For the past summer I’ve had a distinct lack of media here in
remote Salmon, Idaho. I’ve been television-phobic for years, and
don’t own one. My only Internet access was found at the Salmon
Public Library (I’ve even managed to type up a couple of pieces
there). And I haven’t heard Rush Limbaugh’s radio program in almost
four months. But I do have KSRA-AM, Salmon’s “hometown radio
station.” The format consists of music (a weird mixture of
'60s-'70s pop rock and bad contemporary commercial Nashville
country western) and such spots as Evan Slack’s “Northern Ag
Report” (literally corny), and at noon the legendary Paul Harvey,
now 90 and in his 76th year of melodramatic broadcasting (“Hello,
Americans, this is Paul Harvey. Standby for News!”).
One thing KSRA does well is accounting for the whereabouts of
missing livestock. Wandering cows, horses, dogs, etc. “We’ve
received a report that four goats are walking down 9th St. So, if
you’ve lost your goats, they’re on 9th St.” When horses stray, the
report is accompanied by a taped whinnying sound.
Salmon’s weekly newspaper (founded 1886) is the
Recorder-Herald, published on Thursdays. This venerable
broadsheet hasn’t changed much in 122 years, and as you read it you
might think that this was the sort of paper where Mark Twain or
H.L. Mencken got their starts. It may be one of the few small-town
weeklies extant still lacking a website. It advertises itself as
the “Official Newspaper of Lemhi County” (I know of no other), and
it’s low tech state ensures that it will remain so.

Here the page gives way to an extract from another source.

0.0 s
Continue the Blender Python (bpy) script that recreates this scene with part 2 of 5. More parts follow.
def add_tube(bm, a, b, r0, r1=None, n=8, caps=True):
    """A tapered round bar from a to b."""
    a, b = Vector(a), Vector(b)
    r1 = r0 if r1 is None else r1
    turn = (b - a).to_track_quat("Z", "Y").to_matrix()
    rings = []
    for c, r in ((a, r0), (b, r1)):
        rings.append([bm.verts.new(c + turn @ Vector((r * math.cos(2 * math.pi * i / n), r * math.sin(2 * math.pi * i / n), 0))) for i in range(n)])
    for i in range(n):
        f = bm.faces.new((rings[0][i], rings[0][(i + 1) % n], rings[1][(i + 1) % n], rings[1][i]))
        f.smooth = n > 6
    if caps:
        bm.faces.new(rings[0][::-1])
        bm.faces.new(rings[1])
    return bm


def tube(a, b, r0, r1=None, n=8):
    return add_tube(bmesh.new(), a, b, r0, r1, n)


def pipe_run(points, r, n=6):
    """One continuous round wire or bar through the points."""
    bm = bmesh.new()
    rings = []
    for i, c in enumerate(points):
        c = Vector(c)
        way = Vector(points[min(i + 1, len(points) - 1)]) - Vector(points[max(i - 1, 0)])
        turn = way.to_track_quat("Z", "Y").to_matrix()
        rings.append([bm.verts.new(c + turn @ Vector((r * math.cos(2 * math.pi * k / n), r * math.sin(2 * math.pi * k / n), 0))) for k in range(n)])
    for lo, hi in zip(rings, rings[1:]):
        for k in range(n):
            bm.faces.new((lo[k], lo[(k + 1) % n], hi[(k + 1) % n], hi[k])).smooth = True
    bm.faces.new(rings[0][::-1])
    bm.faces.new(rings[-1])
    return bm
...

The paper’s throwback status is further enhanced by the fact
that it has yet to make the technological jump to color photos
(though that’s a minor journalistic sin; after all, it took the
New York Times quite awhile too.). The front page features
typical small-town fare such as coverage of municipal government
meetings, and black and white photos of local civic-minded folks
receiving awards, etc. And there’s always a fire somewhere: a barn,
a trailer, a brushy field.
I turn to the Police Blotter on Page 2 for the lowdown on
Salmon’s crime scene. “Caller says she needs an officer because her
43 year old son is fighting with her over the TV and what to
watch.” “Caller reports a dead deer on the lawn.” “Caller reports
an individual on North Saint Charles St. in the middle of the
street directing traffic.” “Caller reports a beaver dam between the
river and Water St. is causing a flood.” “Caller reports a neighbor
shot her daughter’s goat about forty five minutes ago.” (Was it one
of those wayward four?)
I did get online daily at the public library (more on that
later). And I read hard copy editions of USA Today, the
Wall St. Journal, and the Idaho Falls
Post-Register, the nearest regional daily, and published 160
miles away. The Idaho Statesman from Boise (250 miles)

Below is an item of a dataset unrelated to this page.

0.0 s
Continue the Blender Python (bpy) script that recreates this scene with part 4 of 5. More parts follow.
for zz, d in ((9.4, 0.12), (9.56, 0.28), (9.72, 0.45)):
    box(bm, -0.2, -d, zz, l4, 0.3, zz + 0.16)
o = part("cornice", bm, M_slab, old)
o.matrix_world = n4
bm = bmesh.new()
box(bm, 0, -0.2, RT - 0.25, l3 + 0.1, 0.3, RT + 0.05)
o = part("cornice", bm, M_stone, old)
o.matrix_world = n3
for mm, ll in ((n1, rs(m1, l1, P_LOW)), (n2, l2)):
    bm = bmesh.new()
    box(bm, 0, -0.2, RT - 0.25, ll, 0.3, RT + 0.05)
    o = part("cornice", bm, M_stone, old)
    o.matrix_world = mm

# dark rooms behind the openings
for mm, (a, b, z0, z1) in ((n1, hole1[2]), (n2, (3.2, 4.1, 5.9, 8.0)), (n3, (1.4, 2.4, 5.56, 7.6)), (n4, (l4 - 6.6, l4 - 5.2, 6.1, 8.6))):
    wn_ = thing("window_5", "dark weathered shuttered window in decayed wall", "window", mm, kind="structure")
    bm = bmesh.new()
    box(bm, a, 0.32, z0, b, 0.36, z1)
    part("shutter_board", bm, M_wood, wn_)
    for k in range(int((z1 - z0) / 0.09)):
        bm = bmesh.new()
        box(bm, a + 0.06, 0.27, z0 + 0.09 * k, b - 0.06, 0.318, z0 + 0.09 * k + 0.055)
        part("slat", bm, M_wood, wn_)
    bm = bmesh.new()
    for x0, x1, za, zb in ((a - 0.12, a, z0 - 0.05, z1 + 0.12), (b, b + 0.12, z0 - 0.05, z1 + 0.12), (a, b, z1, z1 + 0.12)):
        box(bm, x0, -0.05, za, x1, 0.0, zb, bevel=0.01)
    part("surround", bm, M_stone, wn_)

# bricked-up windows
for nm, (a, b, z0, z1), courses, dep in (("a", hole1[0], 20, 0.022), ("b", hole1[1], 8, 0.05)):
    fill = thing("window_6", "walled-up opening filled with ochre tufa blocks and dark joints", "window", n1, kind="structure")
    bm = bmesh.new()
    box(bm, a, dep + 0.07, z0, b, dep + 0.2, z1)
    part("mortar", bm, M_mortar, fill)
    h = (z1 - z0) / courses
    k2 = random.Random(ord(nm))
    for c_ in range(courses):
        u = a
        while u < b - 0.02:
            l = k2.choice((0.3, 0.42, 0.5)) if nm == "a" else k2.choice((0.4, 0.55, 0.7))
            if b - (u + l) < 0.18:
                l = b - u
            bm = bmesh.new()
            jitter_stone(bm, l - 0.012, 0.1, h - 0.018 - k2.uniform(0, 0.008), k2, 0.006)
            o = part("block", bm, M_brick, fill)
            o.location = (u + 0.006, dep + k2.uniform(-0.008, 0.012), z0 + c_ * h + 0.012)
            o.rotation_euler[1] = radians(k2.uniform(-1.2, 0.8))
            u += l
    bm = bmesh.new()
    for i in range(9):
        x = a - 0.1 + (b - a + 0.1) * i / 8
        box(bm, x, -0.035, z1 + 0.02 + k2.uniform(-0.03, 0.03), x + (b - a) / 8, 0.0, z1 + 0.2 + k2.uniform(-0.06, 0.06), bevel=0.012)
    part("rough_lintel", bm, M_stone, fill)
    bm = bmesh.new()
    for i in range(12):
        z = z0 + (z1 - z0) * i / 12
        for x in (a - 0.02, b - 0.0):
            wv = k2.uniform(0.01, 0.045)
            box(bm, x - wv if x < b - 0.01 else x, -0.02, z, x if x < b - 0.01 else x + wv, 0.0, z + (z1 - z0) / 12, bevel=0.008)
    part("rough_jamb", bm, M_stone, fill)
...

comes a day late. I can’t figure out why I can read the same day
WSJ, but not the Boise daily. Maybe the WSJ air
drops the papers. On the library magazine rack are found the usual
suspects: Time, Newsweek, U.S. News and World
Report, the Atlantic Monthly, and the New
Yorker. Thank God for the magazine rack; without it I might
have forgotten what Barack Obama looked like.

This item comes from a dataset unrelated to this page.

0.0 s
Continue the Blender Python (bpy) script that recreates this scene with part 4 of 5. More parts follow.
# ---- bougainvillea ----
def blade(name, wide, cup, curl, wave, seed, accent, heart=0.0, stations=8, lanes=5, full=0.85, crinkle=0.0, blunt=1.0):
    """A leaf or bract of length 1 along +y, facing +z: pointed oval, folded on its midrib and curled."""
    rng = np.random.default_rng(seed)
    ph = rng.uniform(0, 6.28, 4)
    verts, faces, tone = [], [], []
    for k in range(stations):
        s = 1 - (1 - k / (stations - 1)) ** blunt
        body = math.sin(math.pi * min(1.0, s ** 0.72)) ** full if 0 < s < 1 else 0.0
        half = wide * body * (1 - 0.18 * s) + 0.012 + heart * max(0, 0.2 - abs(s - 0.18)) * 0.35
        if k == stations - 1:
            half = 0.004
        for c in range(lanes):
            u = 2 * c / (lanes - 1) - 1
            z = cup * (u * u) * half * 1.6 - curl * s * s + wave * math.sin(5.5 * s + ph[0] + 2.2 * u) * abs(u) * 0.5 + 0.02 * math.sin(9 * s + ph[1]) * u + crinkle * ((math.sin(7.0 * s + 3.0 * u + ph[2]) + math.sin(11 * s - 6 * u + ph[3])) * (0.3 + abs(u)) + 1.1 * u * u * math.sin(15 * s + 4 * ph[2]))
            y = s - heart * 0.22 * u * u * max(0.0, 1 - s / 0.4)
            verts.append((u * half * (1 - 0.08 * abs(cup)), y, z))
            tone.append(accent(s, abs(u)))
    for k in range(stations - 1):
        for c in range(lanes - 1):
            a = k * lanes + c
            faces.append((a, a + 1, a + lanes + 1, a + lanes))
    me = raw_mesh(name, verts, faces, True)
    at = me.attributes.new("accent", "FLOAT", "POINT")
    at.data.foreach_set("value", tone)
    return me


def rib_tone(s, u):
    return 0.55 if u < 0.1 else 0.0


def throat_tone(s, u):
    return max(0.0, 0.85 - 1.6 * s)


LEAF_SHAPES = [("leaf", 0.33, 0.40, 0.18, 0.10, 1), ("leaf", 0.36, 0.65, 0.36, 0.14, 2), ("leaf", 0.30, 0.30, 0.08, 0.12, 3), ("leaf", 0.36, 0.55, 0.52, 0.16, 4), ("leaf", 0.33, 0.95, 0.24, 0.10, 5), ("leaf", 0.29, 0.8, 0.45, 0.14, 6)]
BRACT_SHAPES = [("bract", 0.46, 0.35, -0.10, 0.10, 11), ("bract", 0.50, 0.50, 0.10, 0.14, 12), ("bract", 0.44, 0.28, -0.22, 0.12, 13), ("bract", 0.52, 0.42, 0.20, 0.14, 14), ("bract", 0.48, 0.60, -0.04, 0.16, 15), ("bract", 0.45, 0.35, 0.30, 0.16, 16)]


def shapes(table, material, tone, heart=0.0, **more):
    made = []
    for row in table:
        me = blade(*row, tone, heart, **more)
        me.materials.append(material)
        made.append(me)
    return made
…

Access to the library’s half dozen computers requires you to
sign up and limit your Internet or e-mailing time to a half hour.
If you need more time, you sign up again, usually for a different
computer. During all this time you also compete with kids using
computer time to play video games, and view YouTube, MySpace and
Facebook, etc. Public libraries are full of kids nowadays,
unfortunately they’re not reading anything. They ignore the stacks
and I never have to compete with them for newspapers and magazines.
It’s a sad state of affairs that drips irony. America’s future
libraries will be patronized by videotropic illiterates. In
antiquity barbarians burned libraries; in the 21st century they’ll
just wither away from misuse.
This is the first piece I’ve composed on a new computer, and my
Internet problem has been remedied. I can actually read the Drudge
Report and the online American Spectator in my living room
again. What a blessing. I’ll see if I can live stream the Rush
Limbaugh Show on WABC in New York next week. I don’t see a problem
there. The World Wide Web is again at my fingertips.
But I wonder what happened to those goats.